What is required.
Filter out everything except lines holding "Continue".

[Animation scripts]
**********

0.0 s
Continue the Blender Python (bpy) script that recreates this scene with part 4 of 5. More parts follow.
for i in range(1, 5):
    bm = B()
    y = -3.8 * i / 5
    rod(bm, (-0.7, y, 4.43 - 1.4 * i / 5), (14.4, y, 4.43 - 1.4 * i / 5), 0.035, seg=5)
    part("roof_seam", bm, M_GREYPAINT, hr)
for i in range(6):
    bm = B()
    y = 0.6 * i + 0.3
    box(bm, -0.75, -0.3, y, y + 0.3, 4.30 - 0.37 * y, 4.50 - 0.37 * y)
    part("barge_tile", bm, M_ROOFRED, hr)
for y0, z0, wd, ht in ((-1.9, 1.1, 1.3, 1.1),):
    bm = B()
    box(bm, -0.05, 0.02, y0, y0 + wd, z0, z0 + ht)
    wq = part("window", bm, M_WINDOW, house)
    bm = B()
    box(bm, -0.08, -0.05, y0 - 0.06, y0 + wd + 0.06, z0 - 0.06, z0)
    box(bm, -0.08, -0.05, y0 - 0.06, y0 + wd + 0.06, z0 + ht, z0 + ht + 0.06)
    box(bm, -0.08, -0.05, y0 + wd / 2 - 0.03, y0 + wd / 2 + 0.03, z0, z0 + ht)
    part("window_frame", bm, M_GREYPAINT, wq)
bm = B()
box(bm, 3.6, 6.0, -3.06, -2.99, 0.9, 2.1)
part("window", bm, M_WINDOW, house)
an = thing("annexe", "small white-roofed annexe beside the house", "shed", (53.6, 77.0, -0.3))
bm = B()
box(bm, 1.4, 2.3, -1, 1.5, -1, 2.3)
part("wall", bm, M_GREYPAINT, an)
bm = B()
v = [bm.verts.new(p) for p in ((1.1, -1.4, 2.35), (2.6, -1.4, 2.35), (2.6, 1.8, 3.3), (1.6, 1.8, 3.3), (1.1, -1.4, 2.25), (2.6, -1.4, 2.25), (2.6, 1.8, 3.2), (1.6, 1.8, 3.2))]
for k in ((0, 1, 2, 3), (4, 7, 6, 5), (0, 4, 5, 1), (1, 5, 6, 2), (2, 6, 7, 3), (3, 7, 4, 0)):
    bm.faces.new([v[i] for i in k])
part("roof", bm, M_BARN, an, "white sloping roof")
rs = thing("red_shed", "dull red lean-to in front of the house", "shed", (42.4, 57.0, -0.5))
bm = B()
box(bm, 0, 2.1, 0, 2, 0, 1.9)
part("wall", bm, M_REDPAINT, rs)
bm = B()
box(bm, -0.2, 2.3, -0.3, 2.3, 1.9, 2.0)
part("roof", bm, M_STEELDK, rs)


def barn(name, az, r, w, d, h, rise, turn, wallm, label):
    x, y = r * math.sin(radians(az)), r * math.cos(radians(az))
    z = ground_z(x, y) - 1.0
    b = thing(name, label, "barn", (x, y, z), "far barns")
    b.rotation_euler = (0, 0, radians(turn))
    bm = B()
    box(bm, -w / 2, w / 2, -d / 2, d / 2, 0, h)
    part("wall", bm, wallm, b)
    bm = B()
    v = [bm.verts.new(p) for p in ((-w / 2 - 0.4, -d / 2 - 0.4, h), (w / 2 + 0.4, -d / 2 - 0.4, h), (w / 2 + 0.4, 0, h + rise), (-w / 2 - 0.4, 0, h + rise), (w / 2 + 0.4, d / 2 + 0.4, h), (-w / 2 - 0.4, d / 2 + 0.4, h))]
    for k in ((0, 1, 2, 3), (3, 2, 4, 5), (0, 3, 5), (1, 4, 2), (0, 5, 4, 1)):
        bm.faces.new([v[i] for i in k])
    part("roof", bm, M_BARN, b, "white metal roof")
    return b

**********

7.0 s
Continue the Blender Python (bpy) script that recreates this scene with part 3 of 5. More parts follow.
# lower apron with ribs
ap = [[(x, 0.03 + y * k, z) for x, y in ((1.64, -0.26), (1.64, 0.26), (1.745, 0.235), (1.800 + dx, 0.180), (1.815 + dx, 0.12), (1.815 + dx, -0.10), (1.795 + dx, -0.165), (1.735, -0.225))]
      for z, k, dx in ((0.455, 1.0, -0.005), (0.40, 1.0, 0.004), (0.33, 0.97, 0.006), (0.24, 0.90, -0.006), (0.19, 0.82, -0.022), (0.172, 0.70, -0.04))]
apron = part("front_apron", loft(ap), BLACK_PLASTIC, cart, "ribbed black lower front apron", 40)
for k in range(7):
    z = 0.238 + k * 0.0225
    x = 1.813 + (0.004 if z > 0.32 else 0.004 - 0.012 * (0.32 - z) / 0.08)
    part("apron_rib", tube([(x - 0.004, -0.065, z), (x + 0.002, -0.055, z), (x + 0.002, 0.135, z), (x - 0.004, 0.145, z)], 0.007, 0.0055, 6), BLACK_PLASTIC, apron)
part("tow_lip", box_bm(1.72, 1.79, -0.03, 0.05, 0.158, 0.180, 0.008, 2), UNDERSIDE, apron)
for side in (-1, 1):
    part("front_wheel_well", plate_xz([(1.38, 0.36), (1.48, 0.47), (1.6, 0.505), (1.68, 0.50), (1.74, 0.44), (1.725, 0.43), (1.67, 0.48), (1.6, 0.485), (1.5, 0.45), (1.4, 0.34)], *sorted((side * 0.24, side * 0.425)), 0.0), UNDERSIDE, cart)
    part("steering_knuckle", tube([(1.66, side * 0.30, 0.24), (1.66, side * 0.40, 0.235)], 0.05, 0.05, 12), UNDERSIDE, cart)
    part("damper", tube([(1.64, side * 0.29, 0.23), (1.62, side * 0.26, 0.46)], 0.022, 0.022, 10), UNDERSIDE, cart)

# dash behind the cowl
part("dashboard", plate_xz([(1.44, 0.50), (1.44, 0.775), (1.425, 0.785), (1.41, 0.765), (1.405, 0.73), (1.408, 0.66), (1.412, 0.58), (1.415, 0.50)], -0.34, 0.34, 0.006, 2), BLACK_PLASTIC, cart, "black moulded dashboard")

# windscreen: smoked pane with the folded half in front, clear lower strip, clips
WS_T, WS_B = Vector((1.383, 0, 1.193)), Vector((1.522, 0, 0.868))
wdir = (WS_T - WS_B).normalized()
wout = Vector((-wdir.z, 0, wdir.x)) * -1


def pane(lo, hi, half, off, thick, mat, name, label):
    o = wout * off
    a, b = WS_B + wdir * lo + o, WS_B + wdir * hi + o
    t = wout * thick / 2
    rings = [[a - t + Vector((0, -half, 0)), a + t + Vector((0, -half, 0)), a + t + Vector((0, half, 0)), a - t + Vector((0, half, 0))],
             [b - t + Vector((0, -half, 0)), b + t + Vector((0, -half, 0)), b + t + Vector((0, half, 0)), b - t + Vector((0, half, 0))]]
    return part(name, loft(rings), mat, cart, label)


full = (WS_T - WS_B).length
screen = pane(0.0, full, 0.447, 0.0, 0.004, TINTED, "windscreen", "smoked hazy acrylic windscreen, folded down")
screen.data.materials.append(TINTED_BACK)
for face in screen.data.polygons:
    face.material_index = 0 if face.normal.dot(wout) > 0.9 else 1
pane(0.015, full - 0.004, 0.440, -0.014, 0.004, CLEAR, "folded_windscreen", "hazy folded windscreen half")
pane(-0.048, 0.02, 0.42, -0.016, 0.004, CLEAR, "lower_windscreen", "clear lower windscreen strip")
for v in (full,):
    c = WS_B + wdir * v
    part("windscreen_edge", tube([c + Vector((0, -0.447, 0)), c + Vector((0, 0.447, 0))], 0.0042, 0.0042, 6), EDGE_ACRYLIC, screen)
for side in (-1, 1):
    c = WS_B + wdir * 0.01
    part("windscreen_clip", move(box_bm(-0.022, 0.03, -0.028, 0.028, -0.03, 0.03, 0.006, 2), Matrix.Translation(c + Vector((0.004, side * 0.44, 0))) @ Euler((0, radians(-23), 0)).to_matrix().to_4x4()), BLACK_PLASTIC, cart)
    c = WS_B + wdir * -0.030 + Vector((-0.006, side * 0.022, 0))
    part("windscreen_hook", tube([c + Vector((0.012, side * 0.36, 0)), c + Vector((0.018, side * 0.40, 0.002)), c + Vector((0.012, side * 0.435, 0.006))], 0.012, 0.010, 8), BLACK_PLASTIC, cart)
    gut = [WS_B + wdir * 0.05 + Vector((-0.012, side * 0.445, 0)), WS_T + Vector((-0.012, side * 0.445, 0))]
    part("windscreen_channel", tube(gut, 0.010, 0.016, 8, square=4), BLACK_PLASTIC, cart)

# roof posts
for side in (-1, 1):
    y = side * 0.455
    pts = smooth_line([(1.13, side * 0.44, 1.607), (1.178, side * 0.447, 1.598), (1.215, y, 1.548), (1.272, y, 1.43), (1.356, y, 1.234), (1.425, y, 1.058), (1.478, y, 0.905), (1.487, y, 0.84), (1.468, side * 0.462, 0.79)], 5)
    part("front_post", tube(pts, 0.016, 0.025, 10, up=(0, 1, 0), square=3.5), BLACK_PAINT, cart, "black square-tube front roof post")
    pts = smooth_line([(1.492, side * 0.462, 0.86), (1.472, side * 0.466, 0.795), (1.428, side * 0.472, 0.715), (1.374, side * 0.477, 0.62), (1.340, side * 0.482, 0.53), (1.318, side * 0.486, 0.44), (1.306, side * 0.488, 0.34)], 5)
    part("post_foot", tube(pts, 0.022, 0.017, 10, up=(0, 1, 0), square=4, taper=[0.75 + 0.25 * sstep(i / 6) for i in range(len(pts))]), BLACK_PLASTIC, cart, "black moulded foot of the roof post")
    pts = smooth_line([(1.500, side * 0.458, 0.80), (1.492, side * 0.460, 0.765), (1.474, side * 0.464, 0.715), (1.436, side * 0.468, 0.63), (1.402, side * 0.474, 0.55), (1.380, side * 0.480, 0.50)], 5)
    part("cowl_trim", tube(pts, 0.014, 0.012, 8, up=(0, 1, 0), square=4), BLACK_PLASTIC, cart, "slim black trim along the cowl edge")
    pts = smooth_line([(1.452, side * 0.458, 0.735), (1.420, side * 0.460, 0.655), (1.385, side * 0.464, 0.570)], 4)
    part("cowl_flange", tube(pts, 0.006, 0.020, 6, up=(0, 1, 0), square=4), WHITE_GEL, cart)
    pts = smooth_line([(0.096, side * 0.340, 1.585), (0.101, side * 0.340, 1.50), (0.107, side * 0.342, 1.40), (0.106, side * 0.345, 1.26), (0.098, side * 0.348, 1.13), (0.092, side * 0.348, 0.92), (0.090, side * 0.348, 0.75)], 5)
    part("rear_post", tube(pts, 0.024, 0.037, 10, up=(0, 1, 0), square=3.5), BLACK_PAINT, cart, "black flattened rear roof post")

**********

Response to this exercise.
Continue the Blender Python (bpy) script that recreates this scene with part 4 of 5. More parts follow.
Continue the Blender Python (bpy) script that recreates this scene with part 3 of 5. More parts follow.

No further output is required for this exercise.